_Dataset excerpt_:
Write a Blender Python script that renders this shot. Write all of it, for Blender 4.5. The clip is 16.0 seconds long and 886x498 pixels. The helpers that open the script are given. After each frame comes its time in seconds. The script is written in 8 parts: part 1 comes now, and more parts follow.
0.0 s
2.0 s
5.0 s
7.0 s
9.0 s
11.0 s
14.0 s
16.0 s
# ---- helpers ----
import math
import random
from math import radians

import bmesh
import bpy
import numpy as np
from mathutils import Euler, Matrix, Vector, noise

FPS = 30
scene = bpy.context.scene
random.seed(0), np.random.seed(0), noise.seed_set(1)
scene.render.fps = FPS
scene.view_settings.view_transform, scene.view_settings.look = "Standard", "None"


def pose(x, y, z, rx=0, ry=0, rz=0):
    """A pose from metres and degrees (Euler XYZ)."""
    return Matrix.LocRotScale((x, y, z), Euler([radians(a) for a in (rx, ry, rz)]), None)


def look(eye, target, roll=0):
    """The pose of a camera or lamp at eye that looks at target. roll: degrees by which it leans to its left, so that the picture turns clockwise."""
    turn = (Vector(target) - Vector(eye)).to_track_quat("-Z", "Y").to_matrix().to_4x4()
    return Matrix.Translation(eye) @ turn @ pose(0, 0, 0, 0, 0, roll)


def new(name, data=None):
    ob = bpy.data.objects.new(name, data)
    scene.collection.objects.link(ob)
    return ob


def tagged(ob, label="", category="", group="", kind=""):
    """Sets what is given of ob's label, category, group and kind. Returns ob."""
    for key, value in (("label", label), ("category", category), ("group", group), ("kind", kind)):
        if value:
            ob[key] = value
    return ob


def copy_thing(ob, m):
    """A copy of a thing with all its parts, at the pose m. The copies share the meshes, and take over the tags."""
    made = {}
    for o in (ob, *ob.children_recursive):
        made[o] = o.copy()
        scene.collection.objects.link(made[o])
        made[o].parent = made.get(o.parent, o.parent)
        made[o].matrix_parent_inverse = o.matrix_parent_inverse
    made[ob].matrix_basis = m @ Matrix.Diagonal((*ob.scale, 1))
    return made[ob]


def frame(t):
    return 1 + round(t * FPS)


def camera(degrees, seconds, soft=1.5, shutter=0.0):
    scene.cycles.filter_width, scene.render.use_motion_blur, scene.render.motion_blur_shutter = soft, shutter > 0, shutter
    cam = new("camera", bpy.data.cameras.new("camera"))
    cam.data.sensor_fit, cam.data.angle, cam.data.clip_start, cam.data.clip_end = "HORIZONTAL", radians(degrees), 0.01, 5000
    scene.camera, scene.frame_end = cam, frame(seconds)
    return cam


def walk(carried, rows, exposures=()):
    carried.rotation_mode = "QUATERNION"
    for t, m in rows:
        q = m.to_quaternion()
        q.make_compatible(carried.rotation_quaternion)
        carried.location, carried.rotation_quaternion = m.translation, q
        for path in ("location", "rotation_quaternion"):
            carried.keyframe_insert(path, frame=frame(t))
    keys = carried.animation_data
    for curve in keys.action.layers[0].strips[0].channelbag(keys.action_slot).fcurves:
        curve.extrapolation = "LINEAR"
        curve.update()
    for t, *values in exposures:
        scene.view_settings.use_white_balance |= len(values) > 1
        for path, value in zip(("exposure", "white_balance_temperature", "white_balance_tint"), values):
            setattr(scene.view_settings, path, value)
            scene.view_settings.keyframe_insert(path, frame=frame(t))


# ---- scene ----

_Problem to work on_: Output the listing above word for word.

_Solved problem_:
Write a Blender Python script that renders this shot. Write all of it, for Blender 4.5. The clip is 16.0 seconds long and 886x498 pixels. The helpers that open the script are given. After each frame comes its time in seconds. The script is written in 8 parts: part 1 comes now, and more parts follow.
0.0 s
2.0 s
5.0 s
7.0 s
9.0 s
11.0 s
14.0 s
16.0 s
# ---- helpers ----
import math
import random
from math import radians

import bmesh
import bpy
import numpy as np
from mathutils import Euler, Matrix, Vector, noise

FPS = 30
scene = bpy.context.scene
random.seed(0), np.random.seed(0), noise.seed_set(1)
scene.render.fps = FPS
scene.view_settings.view_transform, scene.view_settings.look = "Standard", "None"


def pose(x, y, z, rx=0, ry=0, rz=0):
    """A pose from metres and degrees (Euler XYZ)."""
    return Matrix.LocRotScale((x, y, z), Euler([radians(a) for a in (rx, ry, rz)]), None)


def look(eye, target, roll=0):
    """The pose of a camera or lamp at eye that looks at target. roll: degrees by which it leans to its left, so that the picture turns clockwise."""
    turn = (Vector(target) - Vector(eye)).to_track_quat("-Z", "Y").to_matrix().to_4x4()
    return Matrix.Translation(eye) @ turn @ pose(0, 0, 0, 0, 0, roll)


def new(name, data=None):
    ob = bpy.data.objects.new(name, data)
    scene.collection.objects.link(ob)
    return ob


def tagged(ob, label="", category="", group="", kind=""):
    """Sets what is given of ob's label, category, group and kind. Returns ob."""
    for key, value in (("label", label), ("category", category), ("group", group), ("kind", kind)):
        if value:
            ob[key] = value
    return ob


def copy_thing(ob, m):
    """A copy of a thing with all its parts, at the pose m. The copies share the meshes, and take over the tags."""
    made = {}
    for o in (ob, *ob.children_recursive):
        made[o] = o.copy()
        scene.collection.objects.link(made[o])
        made[o].parent = made.get(o.parent, o.parent)
        made[o].matrix_parent_inverse = o.matrix_parent_inverse
    made[ob].matrix_basis = m @ Matrix.Diagonal((*ob.scale, 1))
    return made[ob]


def frame(t):
    return 1 + round(t * FPS)


def camera(degrees, seconds, soft=1.5, shutter=0.0):
    scene.cycles.filter_width, scene.render.use_motion_blur, scene.render.motion_blur_shutter = soft, shutter > 0, shutter
    cam = new("camera", bpy.data.cameras.new("camera"))
    cam.data.sensor_fit, cam.data.angle, cam.data.clip_start, cam.data.clip_end = "HORIZONTAL", radians(degrees), 0.01, 5000
    scene.camera, scene.frame_end = cam, frame(seconds)
    return cam


def walk(carried, rows, exposures=()):
    carried.rotation_mode = "QUATERNION"
    for t, m in rows:
        q = m.to_quaternion()
        q.make_compatible(carried.rotation_quaternion)
        carried.location, carried.rotation_quaternion = m.translation, q
        for path in ("location", "rotation_quaternion"):
            carried.keyframe_insert(path, frame=frame(t))
    keys = carried.animation_data
    for curve in keys.action.layers[0].strips[0].channelbag(keys.action_slot).fcurves:
        curve.extrapolation = "LINEAR"
        curve.update()
    for t, *values in exposures:
        scene.view_settings.use_white_balance |= len(values) > 1
        for path, value in zip(("exposure", "white_balance_temperature", "white_balance_tint"), values):
            setattr(scene.view_settings, path, value)
            scene.view_settings.keyframe_insert(path, frame=frame(t))


# ---- scene ----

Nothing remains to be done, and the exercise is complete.